Answers have nowhere to hide
Answers are the true masters of hide-and-seek. No matter how certain you are about their whereabouts, all too often you're left frustrated, wishing you didn't have to waste so much time hunting them down.
In fact, it's estimated we spend 1.8 hours per day (more than 1 work-day per week) searching for information! The scary thing is this projection is from 2012, before cloud tools fragmented our work (and knowledge) all over the place.
Thankfully the tables are about to turn. We (the knowledge workers of the world) will soon be able to ask questions on any topic and get answers back — not links to where they may be! This ability will finally give us the long promised "ambient intelligence" that makes us significantly more productive and effective in our jobs.
The technology enabling this "superpower" is referred to as open domain question and answering. Open domain Q/A has long been a focus within the natural language processing research community. However, it wasn't until Google Research introduced transformer-based deep neural network language models in mid-2017 that significant progress towards human level performance took hold.
Today, Google and IBM have already commercialized this technology in the consumer and enterprise domains respectively. Over the next 3-4 years, it will become ubiquitous in any search tool we use. But let's take a step back and look at how this important AI powered capability has evolved.
Corporate AI research teams mature open domain Q/A
Open domain question and answering allows knowledge workers to find answers to questions on any topic. This is a particularly important NLP research area because it represents a core sign of general intelligence. You can think of this capability as being similar to the reading comprehension skills we teach students. Students are measured by how effectively they can comprehend a text and answer questions related to it. Open domain Q/A is not much different. NLP models are measured by how effectively they can surface answers to questions found in text and also identify when answers aren't present.
Google runs the leading competition measuring open domain question and answering performance. They've measured the upper bounds of human performance for finding the correct short answers in the competition data at 76%. Today, state-of-the-art deep learning models achieve 64%. What's remarkable though is that performance improved 120% over the first year of the competition, going from 29% to 64%.
Note: Precision is the proportion of answers correctly found. Recall is the proportion of answers correctly identified as not existing in the text. The F1 score is the harmonic mean of both recall and precision.
The practical impact of this research is the ability to get answers to ‘where’, ‘when’, and ‘what’ type questions. You can think of these as fact based questions.
Examples include:
- A Systems Engineer conducting a quality review of a requirements specification
Q: What is the European loading gauge?
A: 3,150 mm (10 ft 4 in) wide by 3,175 mm (10 ft 5.0 in) rising to 4,280 mm (14 ft 1 in) in the center - A customer asking a virtual agent a technical question
Q: What versions of Firefox does InfoSphere Information Server 1.3 support?
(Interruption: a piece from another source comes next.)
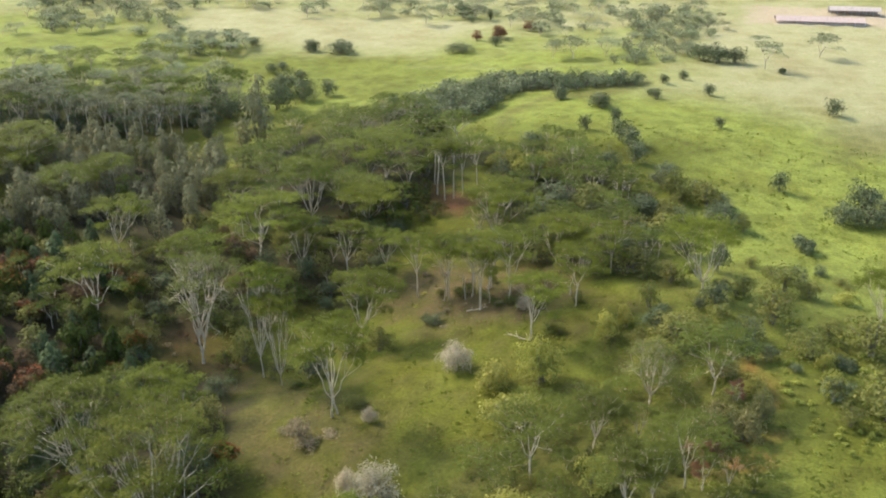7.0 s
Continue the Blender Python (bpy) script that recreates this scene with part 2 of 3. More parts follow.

A: ESR 17 and 24 - A Mortgage Broker verifying a loan application
Q: Where is the property located?
A: Lot 5-A, Block B, RESUBDIVISION OF LOT 5 BLOCK B METRO CENTER SECTION6, a subdivision in the City of Austin, Travis County, Texas.
Google brings short answer search to consumers
The examples above may seem similar to search results Google provides today. This is because they are. If you search for Joe Biden's age, you'll get the short, specific answer back of 78 years old. You don't even need to submit the search!
Google can even surface answers to more complex questions by referencing public domain data it indexes. In the example below you see the correct response pulled from IBM's support documentation.
IBM brings short answer search to businesses
Not all information is publicly available, indexed, and searchable through Google though. Most corporate data remains within a company and is used by the employees of that company. Corporate knowledge is also spread across chats, knowledge bases, wikis, blogs, work orders, etc., with each company implementing some different combination of tools.
IBM's Reading Comprehension feature within its Watson Discovery AI-powered search and text analytics platform is the first enterprise-centric solution to incorporate open domain question and answering into an enterprise offering.
Imagine you're a customer support rep and a customer asks how long they have to file a claim on a defective product. Today you'd either rely on knowledge gained through experience handling this type of call before or you'll have to search through a knowledge base looking for the answer, which happens after you put the customer on a "brief" hold.
With Reading Comprehension, you'd immediately get the answer —"within sixty (60) days of failure." Better still, the customer could have asked this question to a virtual agent and received the same answer without ever having look through a knowledge base or scourer a webpage before placing the call!
Open domain question and answering is a significant AI advancement that will improve the productivity of knowledge workers. With AI eliminating the cost of finding answers (i.e. worker time), we'll no longer waste time finding answers to fact based questions. Instead, we'll have the confidence to ask more questions – thus enhancing our experience, knowledge, and productivity.
Note: I work for IBM but these thoughts are my own.